▸ **What you should do**
Copy out all of the material exactly.

▸ **Dataset extract**
--- Begin ---

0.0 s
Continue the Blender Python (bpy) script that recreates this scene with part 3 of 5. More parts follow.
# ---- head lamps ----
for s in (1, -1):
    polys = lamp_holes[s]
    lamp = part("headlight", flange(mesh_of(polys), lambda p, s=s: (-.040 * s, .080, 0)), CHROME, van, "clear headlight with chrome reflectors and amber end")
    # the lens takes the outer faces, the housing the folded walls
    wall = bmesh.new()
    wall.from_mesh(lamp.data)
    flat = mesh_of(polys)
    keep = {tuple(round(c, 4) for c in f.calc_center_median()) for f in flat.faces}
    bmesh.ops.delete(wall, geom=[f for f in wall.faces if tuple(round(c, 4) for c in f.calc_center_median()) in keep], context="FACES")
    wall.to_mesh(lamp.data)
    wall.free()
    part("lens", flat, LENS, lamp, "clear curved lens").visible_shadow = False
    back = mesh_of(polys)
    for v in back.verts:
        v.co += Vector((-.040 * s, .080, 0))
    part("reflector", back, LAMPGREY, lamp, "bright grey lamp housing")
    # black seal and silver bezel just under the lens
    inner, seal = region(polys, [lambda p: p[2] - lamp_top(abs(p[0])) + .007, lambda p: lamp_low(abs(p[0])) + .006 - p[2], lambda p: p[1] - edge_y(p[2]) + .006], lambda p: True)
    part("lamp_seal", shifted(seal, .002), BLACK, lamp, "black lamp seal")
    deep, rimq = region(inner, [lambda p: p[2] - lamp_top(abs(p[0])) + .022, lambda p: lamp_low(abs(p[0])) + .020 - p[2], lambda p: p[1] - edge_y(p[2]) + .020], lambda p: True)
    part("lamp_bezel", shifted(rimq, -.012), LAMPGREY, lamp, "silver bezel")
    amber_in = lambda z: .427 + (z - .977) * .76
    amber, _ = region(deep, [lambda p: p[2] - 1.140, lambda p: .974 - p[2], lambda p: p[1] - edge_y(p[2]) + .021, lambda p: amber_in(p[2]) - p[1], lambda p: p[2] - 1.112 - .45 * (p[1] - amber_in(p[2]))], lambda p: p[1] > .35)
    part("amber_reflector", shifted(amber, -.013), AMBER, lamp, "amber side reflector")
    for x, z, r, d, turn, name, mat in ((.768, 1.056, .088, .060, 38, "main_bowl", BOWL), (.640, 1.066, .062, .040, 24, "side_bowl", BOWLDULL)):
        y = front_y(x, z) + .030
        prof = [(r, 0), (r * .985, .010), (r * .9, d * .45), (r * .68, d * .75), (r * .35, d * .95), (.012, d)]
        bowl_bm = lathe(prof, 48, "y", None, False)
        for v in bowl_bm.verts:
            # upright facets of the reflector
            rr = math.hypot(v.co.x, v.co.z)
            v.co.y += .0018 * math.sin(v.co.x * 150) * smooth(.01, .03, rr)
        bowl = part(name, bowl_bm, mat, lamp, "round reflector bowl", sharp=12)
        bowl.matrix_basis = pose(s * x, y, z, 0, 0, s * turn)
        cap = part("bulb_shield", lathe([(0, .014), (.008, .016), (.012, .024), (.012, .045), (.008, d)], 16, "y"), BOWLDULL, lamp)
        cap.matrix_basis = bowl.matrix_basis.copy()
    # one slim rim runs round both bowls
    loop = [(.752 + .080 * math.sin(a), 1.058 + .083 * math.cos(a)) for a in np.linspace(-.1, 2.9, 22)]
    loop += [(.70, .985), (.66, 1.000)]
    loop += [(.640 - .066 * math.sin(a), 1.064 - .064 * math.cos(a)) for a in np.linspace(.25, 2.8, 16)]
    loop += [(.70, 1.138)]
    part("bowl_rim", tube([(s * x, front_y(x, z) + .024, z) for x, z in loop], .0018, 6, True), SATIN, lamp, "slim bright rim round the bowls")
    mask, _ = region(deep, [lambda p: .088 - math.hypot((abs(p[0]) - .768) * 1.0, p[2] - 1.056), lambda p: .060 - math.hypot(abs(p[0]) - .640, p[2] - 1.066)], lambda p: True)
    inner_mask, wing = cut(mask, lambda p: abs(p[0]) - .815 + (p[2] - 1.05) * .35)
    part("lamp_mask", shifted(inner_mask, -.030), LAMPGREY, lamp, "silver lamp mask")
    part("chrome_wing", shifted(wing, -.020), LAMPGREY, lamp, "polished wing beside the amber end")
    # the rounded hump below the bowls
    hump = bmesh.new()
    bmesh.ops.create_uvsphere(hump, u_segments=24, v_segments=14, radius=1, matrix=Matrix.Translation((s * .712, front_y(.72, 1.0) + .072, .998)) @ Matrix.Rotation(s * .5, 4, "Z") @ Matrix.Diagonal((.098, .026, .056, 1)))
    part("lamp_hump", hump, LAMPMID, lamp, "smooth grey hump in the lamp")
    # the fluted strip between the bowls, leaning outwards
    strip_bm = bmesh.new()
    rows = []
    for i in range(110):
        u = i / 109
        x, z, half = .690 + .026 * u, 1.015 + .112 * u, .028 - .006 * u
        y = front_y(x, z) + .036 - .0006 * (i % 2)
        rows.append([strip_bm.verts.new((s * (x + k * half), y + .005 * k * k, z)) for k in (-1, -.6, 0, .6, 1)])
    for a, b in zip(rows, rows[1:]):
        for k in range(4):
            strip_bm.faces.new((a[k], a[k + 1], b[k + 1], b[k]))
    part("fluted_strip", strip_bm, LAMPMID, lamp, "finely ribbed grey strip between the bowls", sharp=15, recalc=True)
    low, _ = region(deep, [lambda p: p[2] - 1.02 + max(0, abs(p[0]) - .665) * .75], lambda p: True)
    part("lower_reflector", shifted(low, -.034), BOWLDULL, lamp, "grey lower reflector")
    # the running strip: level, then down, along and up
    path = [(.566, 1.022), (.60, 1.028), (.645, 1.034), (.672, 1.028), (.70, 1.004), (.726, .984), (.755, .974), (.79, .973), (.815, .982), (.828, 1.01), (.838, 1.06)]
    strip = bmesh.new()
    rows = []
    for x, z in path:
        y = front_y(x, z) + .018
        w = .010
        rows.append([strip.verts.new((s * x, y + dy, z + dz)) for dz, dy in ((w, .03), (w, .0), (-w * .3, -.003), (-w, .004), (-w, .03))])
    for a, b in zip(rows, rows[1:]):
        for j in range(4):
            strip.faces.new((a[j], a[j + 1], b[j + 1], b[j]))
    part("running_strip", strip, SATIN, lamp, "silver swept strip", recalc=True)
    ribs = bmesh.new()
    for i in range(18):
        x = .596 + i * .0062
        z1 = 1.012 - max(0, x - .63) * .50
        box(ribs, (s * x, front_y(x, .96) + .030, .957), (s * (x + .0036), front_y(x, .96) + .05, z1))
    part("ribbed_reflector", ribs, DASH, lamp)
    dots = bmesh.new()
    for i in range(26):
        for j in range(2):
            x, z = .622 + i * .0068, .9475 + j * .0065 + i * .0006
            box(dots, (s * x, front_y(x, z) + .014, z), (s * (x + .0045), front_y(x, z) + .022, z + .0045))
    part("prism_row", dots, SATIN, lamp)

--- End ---

▸ **Answer to the task**
0.0 s
Continue the Blender Python (bpy) script that recreates this scene with part 3 of 5. More parts follow.
# ---- head lamps ----
for s in (1, -1):
    polys = lamp_holes[s]
    lamp = part("headlight", flange(mesh_of(polys), lambda p, s=s: (-.040 * s, .080, 0)), CHROME, van, "clear headlight with chrome reflectors and amber end")
    # the lens takes the outer faces, the housing the folded walls
    wall = bmesh.new()
    wall.from_mesh(lamp.data)
    flat = mesh_of(polys)
    keep = {tuple(round(c, 4) for c in f.calc_center_median()) for f in flat.faces}
    bmesh.ops.delete(wall, geom=[f for f in wall.faces if tuple(round(c, 4) for c in f.calc_center_median()) in keep], context="FACES")
    wall.to_mesh(lamp.data)
    wall.free()
    part("lens", flat, LENS, lamp, "clear curved lens").visible_shadow = False
    back = mesh_of(polys)
    for v in back.verts:
        v.co += Vector((-.040 * s, .080, 0))
    part("reflector", back, LAMPGREY, lamp, "bright grey lamp housing")
    # black seal and silver bezel just under the lens
    inner, seal = region(polys, [lambda p: p[2] - lamp_top(abs(p[0])) + .007, lambda p: lamp_low(abs(p[0])) + .006 - p[2], lambda p: p[1] - edge_y(p[2]) + .006], lambda p: True)
    part("lamp_seal", shifted(seal, .002), BLACK, lamp, "black lamp seal")
    deep, rimq = region(inner, [lambda p: p[2] - lamp_top(abs(p[0])) + .022, lambda p: lamp_low(abs(p[0])) + .020 - p[2], lambda p: p[1] - edge_y(p[2]) + .020], lambda p: True)
    part("lamp_bezel", shifted(rimq, -.012), LAMPGREY, lamp, "silver bezel")
    amber_in = lambda z: .427 + (z - .977) * .76
    amber, _ = region(deep, [lambda p: p[2] - 1.140, lambda p: .974 - p[2], lambda p: p[1] - edge_y(p[2]) + .021, lambda p: amber_in(p[2]) - p[1], lambda p: p[2] - 1.112 - .45 * (p[1] - amber_in(p[2]))], lambda p: p[1] > .35)
    part("amber_reflector", shifted(amber, -.013), AMBER, lamp, "amber side reflector")
    for x, z, r, d, turn, name, mat in ((.768, 1.056, .088, .060, 38, "main_bowl", BOWL), (.640, 1.066, .062, .040, 24, "side_bowl", BOWLDULL)):
        y = front_y(x, z) + .030
        prof = [(r, 0), (r * .985, .010), (r * .9, d * .45), (r * .68, d * .75), (r * .35, d * .95), (.012, d)]
        bowl_bm = lathe(prof, 48, "y", None, False)
        for v in bowl_bm.verts:
            # upright facets of the reflector
            rr = math.hypot(v.co.x, v.co.z)
            v.co.y += .0018 * math.sin(v.co.x * 150) * smooth(.01, .03, rr)
        bowl = part(name, bowl_bm, mat, lamp, "round reflector bowl", sharp=12)
        bowl.matrix_basis = pose(s * x, y, z, 0, 0, s * turn)
        cap = part("bulb_shield", lathe([(0, .014), (.008, .016), (.012, .024), (.012, .045), (.008, d)], 16, "y"), BOWLDULL, lamp)
        cap.matrix_basis = bowl.matrix_basis.copy()
    # one slim rim runs round both bowls
    loop = [(.752 + .080 * math.sin(a), 1.058 + .083 * math.cos(a)) for a in np.linspace(-.1, 2.9, 22)]
    loop += [(.70, .985), (.66, 1.000)]
    loop += [(.640 - .066 * math.sin(a), 1.064 - .064 * math.cos(a)) for a in np.linspace(.25, 2.8, 16)]
    loop += [(.70, 1.138)]
    part("bowl_rim", tube([(s * x, front_y(x, z) + .024, z) for x, z in loop], .0018, 6, True), SATIN, lamp, "slim bright rim round the bowls")
    mask, _ = region(deep, [lambda p: .088 - math.hypot((abs(p[0]) - .768) * 1.0, p[2] - 1.056), lambda p: .060 - math.hypot(abs(p[0]) - .640, p[2] - 1.066)], lambda p: True)
    inner_mask, wing = cut(mask, lambda p: abs(p[0]) - .815 + (p[2] - 1.05) * .35)
    part("lamp_mask", shifted(inner_mask, -.030), LAMPGREY, lamp, "silver lamp mask")
    part("chrome_wing", shifted(wing, -.020), LAMPGREY, lamp, "polished wing beside the amber end")
    # the rounded hump below the bowls
    hump = bmesh.new()
    bmesh.ops.create_uvsphere(hump, u_segments=24, v_segments=14, radius=1, matrix=Matrix.Translation((s * .712, front_y(.72, 1.0) + .072, .998)) @ Matrix.Rotation(s * .5, 4, "Z") @ Matrix.Diagonal((.098, .026, .056, 1)))
    part("lamp_hump", hump, LAMPMID, lamp, "smooth grey hump in the lamp")
    # the fluted strip between the bowls, leaning outwards
    strip_bm = bmesh.new()
    rows = []
    for i in range(110):
        u = i / 109
        x, z, half = .690 + .026 * u, 1.015 + .112 * u, .028 - .006 * u
        y = front_y(x, z) + .036 - .0006 * (i % 2)
        rows.append([strip_bm.verts.new((s * (x + k * half), y + .005 * k * k, z)) for k in (-1, -.6, 0, .6, 1)])
    for a, b in zip(rows, rows[1:]):
        for k in range(4):
            strip_bm.faces.new((a[k], a[k + 1], b[k + 1], b[k]))
    part("fluted_strip", strip_bm, LAMPMID, lamp, "finely ribbed grey strip between the bowls", sharp=15, recalc=True)
    low, _ = region(deep, [lambda p: p[2] - 1.02 + max(0, abs(p[0]) - .665) * .75], lambda p: True)
    part("lower_reflector", shifted(low, -.034), BOWLDULL, lamp, "grey lower reflector")
    # the running strip: level, then down, along and up
    path = [(.566, 1.022), (.60, 1.028), (.645, 1.034), (.672, 1.028), (.70, 1.004), (.726, .984), (.755, .974), (.79, .973), (.815, .982), (.828, 1.01), (.838, 1.06)]
    strip = bmesh.new()
    rows = []
    for x, z in path:
        y = front_y(x, z) + .018
        w = .010
        rows.append([strip.verts.new((s * x, y + dy, z + dz)) for dz, dy in ((w, .03), (w, .0), (-w * .3, -.003), (-w, .004), (-w, .03))])
    for a, b in zip(rows, rows[1:]):
        for j in range(4):
            strip.faces.new((a[j], a[j + 1], b[j + 1], b[j]))
    part("running_strip", strip, SATIN, lamp, "silver swept strip", recalc=True)
    ribs = bmesh.new()
    for i in range(18):
        x = .596 + i * .0062
        z1 = 1.012 - max(0, x - .63) * .50
        box(ribs, (s * x, front_y(x, .96) + .030, .957), (s * (x + .0036), front_y(x, .96) + .05, z1))
    part("ribbed_reflector", ribs, DASH, lamp)
    dots = bmesh.new()
    for i in range(26):
        for j in range(2):
            x, z = .622 + i * .0068, .9475 + j * .0065 + i * .0006
            box(dots, (s * x, front_y(x, z) + .014, z), (s * (x + .0045), front_y(x, z) + .022, z + .0045))
    part("prism_row", dots, SATIN, lamp)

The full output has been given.